Advanced bubble control engineered electrodes for high-efficient hydrogen evolution

As the demand for sustainable energy continues to rise, the development of high-efficient hydrogen (H₂) production via water electrolysis based on precise bubble manipulation is garnering significant attention. This study presents a novel three-dimensional (3D) micro-cone engineered electrode to enhance the ion exchange rate and catalytic active site regeneration during the electrochemical water splitting process, thereby improving H₂ production rates. The unique micro-cones enables precise manipulation of H₂ bubble behavior, which achieves directional transport from nucleation to detachment at the top within a mere 224 ms. Simultaneously, the bubble manipulation performance of micro-cones with varying geometric configurations and dimensional parameters is investigated.
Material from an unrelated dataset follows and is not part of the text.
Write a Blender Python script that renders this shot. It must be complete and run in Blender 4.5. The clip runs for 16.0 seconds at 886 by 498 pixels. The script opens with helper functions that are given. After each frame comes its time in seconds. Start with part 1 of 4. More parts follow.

The optimal bubble manipulation performance is achieved when the micro-cones have a circular base with a diameter of 100 μm, a height of 300 μm, and an array center distance of 100 μm. The performance of the 3D micro-cone engineered electrode outperforms conventional commercial electrodes, with its capacitance (C_dl) value reaching 35.1 mF cm⁻², which is significantly higher than those of Ni foam and Ni-CP. Additionally, under a 1.7 V vs. RHE condition, the electrode achieves a current density of 80 mA cm⁻², with a H₂ collection rate 32.3 % higher than that of a Ni foam under identical conditions. Large-scale outdoor experiments driven by solar energy further confirm the scalability and stability of the micro-cone engineered electrodes, which is capable of producing substantial H₂ quantities over extended periods without bubbles blockage. The large-area micro-cone electrodes, when operated continuously under high outdoor current density, still exhibit excellent H₂ production and bubble directional manipulation stability. This research highlights the transformative impacts of advanced electrode design on water electrolysis efficiency and H₂ bubbles manipulation, offering new insights for ultra-high efficient sustainable H₂ production.